Wine is still made in the traditional manner by many producers (some producing up to 5,000 bottles per year and almost every family. It is said that in the basement of some urban apartment blocks there are qvevris available for the tenants. The recipe is straightforward; take the Georgian grapes (and believe me, when one finds that there are in excess of 500 varieties that grow in this country, most with names that defeat most non-Georgian speakers, this choice is not easy), crush them pouring the juice into the qvevri. Add stems to taste, and seal the top of the pot; return after a few weeks or months to remove the skins and wood, or not as the wine maker chooses.

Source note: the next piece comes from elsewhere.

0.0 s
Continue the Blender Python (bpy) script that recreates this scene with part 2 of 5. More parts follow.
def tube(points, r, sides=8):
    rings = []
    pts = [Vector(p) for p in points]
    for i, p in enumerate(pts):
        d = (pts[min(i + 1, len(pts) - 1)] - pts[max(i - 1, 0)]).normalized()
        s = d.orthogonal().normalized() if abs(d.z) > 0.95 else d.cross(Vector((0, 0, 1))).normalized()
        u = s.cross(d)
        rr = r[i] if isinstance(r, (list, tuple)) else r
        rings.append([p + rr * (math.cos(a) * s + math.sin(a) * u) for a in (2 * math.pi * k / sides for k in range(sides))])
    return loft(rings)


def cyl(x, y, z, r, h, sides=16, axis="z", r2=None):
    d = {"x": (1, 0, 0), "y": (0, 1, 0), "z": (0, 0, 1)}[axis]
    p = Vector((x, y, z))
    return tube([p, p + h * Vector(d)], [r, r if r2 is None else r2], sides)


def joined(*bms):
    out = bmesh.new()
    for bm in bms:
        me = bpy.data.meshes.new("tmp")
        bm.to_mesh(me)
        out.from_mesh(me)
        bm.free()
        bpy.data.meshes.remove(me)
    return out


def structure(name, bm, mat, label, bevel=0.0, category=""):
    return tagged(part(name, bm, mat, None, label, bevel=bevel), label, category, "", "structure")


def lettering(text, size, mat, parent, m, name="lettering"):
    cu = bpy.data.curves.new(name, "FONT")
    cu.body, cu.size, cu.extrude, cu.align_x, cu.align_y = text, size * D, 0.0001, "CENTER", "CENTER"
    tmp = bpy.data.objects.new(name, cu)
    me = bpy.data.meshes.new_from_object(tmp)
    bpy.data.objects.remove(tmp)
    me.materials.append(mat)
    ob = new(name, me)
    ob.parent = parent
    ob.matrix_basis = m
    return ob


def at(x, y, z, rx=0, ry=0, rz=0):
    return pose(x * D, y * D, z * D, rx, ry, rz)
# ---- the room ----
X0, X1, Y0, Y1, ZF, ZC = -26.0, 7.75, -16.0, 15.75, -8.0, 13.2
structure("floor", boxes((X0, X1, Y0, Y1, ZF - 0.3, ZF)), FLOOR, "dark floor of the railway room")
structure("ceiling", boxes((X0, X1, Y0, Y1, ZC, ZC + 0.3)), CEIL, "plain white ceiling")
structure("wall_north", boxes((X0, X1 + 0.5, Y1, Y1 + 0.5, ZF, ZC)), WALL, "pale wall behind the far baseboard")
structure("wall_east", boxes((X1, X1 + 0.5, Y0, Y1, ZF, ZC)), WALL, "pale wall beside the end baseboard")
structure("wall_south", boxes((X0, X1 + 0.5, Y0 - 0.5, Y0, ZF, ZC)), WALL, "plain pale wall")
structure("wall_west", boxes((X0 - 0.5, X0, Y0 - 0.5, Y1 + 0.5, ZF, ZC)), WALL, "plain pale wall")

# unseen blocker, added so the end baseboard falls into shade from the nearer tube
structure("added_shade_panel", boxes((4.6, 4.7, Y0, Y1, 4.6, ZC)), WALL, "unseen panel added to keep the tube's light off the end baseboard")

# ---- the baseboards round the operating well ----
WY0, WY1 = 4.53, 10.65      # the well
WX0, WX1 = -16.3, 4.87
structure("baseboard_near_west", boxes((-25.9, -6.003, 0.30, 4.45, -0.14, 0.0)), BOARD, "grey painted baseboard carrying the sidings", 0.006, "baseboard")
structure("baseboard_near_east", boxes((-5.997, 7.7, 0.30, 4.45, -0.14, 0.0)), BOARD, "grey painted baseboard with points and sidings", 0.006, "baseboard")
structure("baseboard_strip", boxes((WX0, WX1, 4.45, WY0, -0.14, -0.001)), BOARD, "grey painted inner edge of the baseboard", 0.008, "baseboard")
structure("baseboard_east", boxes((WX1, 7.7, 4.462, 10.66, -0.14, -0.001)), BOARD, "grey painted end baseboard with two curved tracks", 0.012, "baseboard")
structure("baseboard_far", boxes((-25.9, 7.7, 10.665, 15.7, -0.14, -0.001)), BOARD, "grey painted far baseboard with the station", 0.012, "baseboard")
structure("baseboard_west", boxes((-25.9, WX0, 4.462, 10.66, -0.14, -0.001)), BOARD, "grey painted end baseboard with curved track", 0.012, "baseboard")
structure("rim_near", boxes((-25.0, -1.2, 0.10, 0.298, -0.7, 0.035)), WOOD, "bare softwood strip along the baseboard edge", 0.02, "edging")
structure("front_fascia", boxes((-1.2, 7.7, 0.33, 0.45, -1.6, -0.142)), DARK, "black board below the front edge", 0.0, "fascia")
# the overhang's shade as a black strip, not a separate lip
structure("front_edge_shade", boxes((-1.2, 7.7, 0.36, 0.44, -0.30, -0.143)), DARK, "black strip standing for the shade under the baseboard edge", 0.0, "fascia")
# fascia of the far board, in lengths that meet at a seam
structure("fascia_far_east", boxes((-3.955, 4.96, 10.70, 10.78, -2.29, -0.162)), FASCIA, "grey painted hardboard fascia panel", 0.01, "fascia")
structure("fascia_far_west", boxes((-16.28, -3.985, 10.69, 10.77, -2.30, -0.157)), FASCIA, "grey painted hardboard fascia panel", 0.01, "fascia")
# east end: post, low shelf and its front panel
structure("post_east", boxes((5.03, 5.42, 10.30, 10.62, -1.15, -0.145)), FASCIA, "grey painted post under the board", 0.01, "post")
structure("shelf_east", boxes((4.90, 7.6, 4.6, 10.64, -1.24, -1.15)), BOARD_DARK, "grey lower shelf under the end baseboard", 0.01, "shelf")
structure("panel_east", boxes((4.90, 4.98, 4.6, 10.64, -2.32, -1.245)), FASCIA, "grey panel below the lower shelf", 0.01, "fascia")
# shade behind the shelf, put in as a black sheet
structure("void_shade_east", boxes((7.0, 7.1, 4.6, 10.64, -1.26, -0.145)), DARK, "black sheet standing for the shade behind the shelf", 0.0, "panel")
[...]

After sufficient time, take the lid off the vessel, draw off the liquid, taste, smile and invite as many friends as you can think of, the local singers and prepare a feast.
The Georgian “supra” is a meal to behold; medieval quantities of food piled on itself in an explosion of colour and taste, groaning tables, considerably laughter, polyphonic singing and not an eye on Facebook.
Evenings get late, jokes become more ribald, and perhaps emotions overflow, but usually this is only in the continuous expressions of love, friendship and the other values so encouraged by the consumption of the wine. There are worse ways to spend an evening.
And in the morning, despite the over-refreshment of the night before, heads are memorably clear to head off and sample more of these extraordinary products.
Georgia’s isolation, geographically and geopolitically has had one major benefit; the country in the early 21st century is truly organic, and at a time that the world is demanding more natural products. If the government is able to embrace this, and brand Georgia as a “Natural” country, it has a special and valuable place in the world economy.
However, the future is far in the distance; today it is off to the Alaverdi monastery to see their wine production, and have the monks cook us lunch.